Friday, May 25, 2012

Fast Cars and Freedom

The Car Thief by Theodore Weesner
Within the first few pages of the book we know 16-year-old Alex has just stolen his 14 car. We don't really know why he's stolen it, and even as the story continues we as the reader, or even Alex himself, never really seems to understand.

While this book was originally published in the 1970s, it does take place in the 1950s, which is funny in a way because this book could not only have been published today (and technically it is being republished now), but it could also take place now. Yes, there as aspects of the novel that give it a place in time like the soda shops, but its overall theme of a teen-aged boy falling through the cracks of society is still relevant today.

I wound up really getting into this, and at times couldn't put it down. I felt for Alex throughout, worrying for him in particular situations. It just seemed to unfair to think he was almost trapped in his life without a way to escape. At least it seemed unfair until I thought about the fact that he did just steal 14 cars. No, it wasn't malicious and he didn't really hurt anyone, but still. I realize there's the argument that it isn't really Alex's fault. After all, his parents aren't together, his father's an alcoholic, he's younger brother is no longer present in his life... But I think people can rise above their circumstances.
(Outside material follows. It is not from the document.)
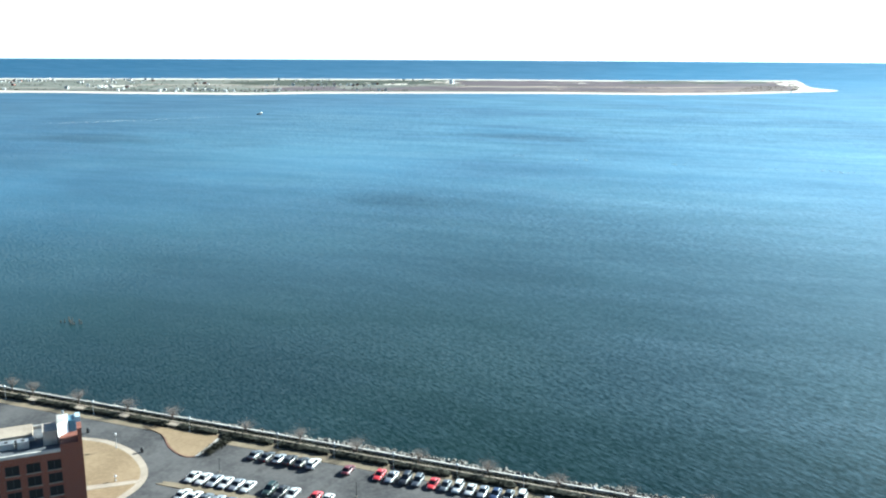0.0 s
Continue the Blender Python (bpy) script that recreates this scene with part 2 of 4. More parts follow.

To be honest, (as silly as it makes me sound) I don't always enjoy novels that make me think. I would rather escape into a light and fluffy word, but with this one I had to put a lot of thought into not only the real meaning behind the words, but just understanding what was going on. I do think there are a lot of redeeming qualities on this book, and there are parts that I'll look back on fondly, but I can't picture myself wanting to pick this one up again.


Disclosure: I was provided this book from the publisher in exchange for an honest review. All opinions expressed are my own.


  1. I like a good mixture of books that make you think and those that dont. Jodi Picoult is who I think of that made me think quite a bit!

  2. I definitely understand what you mean about wanting to read books that allow you to easily escape and don't feel like homework...

    Sidenote: my sister goes to grad school in LA, so it is close to my hear too :)

  3. I completely understand wanting to read books that are escapist. Reading is when I want to relax, not be distraught over a situation in a book. Sometimes I like it, but in the summer I especially like the mindless reads!